Reduce, Reuse, Recycle
Or, as the term is now used, Upcycle. Upcycling is repurposing old clothing, worn sheets, or just about any fabric that has some parts that are still good. It is a tradition that has its roots in the emergence of factory produced fabrics which produced a weave sufficiently firm that it could be cut into small pieces.
Since it would be rare to find enough fabric to make a set of chair covers from one upcycled sheet or pair of jeans, patchwork is an excellent solution to creating dining chair covers. It works well with shabby chic or with country décor. If you sew and love to make your own quilting designs, there is no better place to let your talents shine than by creating dining chair covers.
Considerations for Patchwork
With that said, there are some things that you might want to consider if making patchwork covers.
- Select sturdy fabrics such as cotton/poly blend sheets, denim or canvas duck. If possible, use a serger to stitch the edges together.
- If that is not possible, French seam everything. Chair seats get a lot more wear than a quilt or bedspread.
- Back the patchwork with a single piece of fabric.

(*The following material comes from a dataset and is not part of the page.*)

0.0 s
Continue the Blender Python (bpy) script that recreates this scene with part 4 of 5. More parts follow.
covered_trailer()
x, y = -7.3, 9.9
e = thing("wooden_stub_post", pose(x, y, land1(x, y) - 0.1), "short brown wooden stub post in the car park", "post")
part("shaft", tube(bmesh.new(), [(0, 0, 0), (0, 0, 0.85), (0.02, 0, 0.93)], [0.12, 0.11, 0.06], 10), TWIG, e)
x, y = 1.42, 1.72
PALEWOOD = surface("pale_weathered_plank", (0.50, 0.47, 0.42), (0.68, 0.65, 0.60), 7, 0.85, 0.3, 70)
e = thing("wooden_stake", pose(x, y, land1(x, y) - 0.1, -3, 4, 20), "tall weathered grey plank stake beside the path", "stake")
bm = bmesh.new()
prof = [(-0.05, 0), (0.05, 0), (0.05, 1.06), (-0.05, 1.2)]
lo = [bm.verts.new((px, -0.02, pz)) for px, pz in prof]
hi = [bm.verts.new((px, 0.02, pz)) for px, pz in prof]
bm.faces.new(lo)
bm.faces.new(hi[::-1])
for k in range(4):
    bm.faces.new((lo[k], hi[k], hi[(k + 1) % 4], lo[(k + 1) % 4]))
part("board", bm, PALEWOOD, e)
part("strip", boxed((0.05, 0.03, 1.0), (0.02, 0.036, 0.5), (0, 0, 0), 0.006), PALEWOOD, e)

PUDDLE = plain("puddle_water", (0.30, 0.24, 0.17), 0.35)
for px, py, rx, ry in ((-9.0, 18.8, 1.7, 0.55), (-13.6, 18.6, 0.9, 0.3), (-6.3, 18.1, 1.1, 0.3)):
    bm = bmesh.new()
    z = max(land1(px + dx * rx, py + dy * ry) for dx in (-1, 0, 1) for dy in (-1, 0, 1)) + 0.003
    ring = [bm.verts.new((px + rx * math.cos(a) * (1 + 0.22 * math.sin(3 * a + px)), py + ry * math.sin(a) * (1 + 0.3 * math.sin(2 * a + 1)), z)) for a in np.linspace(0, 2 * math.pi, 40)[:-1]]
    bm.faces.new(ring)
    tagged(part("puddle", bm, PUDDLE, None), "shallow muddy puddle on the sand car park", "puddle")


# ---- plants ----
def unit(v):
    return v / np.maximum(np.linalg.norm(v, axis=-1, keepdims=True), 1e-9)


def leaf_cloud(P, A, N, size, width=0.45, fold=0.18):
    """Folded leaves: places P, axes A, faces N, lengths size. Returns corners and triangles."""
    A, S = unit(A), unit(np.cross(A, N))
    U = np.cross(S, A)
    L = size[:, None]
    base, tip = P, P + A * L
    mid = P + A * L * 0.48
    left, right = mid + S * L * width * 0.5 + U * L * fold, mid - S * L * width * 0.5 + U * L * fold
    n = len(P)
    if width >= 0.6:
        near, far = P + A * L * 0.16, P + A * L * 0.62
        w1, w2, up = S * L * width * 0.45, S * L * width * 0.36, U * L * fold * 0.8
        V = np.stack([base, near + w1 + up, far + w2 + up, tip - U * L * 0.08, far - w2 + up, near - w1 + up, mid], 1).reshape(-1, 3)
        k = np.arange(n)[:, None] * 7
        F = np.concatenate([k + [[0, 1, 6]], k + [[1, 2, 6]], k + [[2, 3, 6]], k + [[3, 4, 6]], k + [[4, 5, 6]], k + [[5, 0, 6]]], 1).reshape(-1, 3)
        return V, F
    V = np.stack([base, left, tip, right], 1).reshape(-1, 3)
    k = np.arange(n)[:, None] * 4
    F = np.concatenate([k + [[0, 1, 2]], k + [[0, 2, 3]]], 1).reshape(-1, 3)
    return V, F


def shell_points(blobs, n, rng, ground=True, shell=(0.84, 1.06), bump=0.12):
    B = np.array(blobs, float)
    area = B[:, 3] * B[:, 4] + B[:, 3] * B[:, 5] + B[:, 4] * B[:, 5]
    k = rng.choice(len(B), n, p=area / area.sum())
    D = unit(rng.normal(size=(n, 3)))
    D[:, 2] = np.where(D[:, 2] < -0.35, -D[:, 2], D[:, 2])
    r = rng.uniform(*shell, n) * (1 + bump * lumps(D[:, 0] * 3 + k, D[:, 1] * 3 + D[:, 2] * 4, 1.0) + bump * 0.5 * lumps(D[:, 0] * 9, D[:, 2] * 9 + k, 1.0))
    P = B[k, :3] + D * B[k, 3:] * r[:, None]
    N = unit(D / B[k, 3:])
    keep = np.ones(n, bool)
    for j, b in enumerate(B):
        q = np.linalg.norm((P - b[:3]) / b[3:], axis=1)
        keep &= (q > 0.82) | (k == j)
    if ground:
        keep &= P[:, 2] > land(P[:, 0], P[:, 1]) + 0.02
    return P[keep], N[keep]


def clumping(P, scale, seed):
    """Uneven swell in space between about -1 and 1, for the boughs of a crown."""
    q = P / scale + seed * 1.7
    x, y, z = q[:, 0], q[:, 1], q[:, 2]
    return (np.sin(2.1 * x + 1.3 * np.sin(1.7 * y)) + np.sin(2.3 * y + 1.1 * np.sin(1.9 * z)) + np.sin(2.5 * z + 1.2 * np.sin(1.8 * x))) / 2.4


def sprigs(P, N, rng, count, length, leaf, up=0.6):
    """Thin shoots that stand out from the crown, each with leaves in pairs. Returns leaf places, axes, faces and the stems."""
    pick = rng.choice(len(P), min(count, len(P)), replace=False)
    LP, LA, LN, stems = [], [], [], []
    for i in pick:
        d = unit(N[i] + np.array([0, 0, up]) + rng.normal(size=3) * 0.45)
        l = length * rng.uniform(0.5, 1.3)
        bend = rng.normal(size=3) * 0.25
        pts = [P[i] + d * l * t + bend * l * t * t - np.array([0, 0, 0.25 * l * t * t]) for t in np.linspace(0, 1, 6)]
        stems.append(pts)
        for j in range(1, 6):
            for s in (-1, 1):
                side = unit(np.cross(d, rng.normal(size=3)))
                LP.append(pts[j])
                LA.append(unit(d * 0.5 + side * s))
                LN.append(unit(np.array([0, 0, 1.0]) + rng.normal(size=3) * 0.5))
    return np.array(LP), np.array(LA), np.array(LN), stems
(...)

Those old sheets would come in handy here – no one will see the backing, so it won’t matter if it matches.
- If you have a serger or a sewing machine with a ballpoint needle and stretch fabric setting, t-shirts could make amazingly funky chair covers, especially if you are recycling favorite shirts.
Special Occasion Chair Covers
You don’t have to cover the whole chair to make a transformational creation. For example, if you are making chair covers for a wedding, you can create a top cover of tulle or netting, add a big bow and a comfortable cushion for the seat. Within a few minutes, you have transformed an ordinary chair into a seat worthy of the festive occasion. The big bow and matching cushion approach can also be used for birthday parties, anniversaries and retirement parties.
Putting It All Together
Dining chair covers can be a unique way to add richness and interest to your dining area décor. They can reflect any decorating style, from Medieval right on up through current day styles and fashions. You can purchase them ready-made or make your own. For your DIY chair covers, you can use any kind of sturdy fabric, but fabrics that resist water or stains are handy to have, especially if you have young children.

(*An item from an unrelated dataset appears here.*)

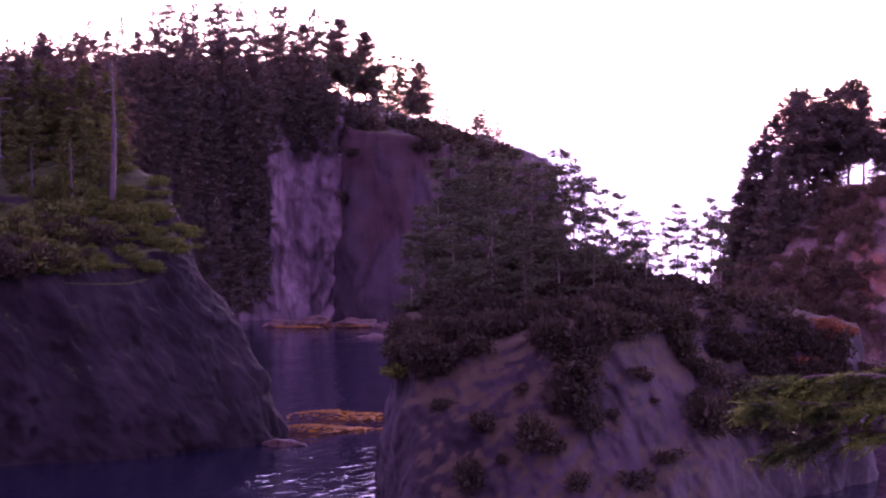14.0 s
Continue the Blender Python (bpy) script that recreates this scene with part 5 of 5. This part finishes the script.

You can buy new fabrics of all sorts from basic cotton, linen or wool up through microfibers and stretchy knits that make fitting your chair cover a breeze. It is kind and socially aware to buy materials that are ethically produced. Or you can make use of found materials from second-hand stores that use their earnings for charitable purposes. The very best thing about chair covers is how creative you can be with them. They can be made from rich fabrics that look expensive such as brocade or velvet, or from frankly utilitarian materials such as cotton duck or denim.
Chair covers can help protect your furniture investment. If you have children, frequent guests, or pets, a sturdy chair cover can protect the basic upholstery. Best of all, they can be fun. You can quickly and easily change the appearance of a room from formal to casual and back again for any need, simply by changing the chair covers.